Government everywhere and leaders elsewhere are saddled first and foremost with protection of lives and properties of the citizens. Or what remains of a government which cannot secure its people from marauders and murderers?
Through the menace of dreaded Boko Haram, the country contends with internal aggression and has continued to battle the monsters for years on end with internally displaced people across war-ravaged part of the country in numbers.
While insecurity is a global phenomenon, the level at which it disturbs and disrupts the socio-economic and religious activities in Nigeria calls for deep moments of reflections and a change not just in tactics to end the scourge.

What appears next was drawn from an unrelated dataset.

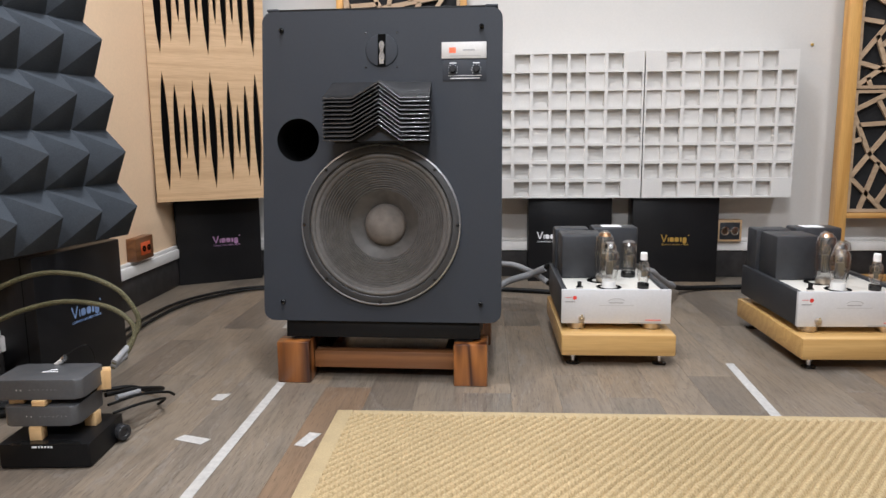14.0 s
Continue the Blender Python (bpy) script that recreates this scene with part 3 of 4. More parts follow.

Insecurity, like any other existential issues, is better solved and resolved using both technical know-how typified by various security apparatuses ranging from the military and the paramilitary to their funding, equipment and level of morale and patriotism. The other is the use of adaptive techniques which has to do with a holistic assessment of the causes and factors that led to the scourge.
These two-pronged approaches have been tested in tackling the dreaded Tamil Tigers in Sri Lanka and of course in flushing the deadly FARC rebels in Colombia. For Nigeria also to win the war against its existential security challenges, it is time for leaders across the board to do more of the work and little of the talk.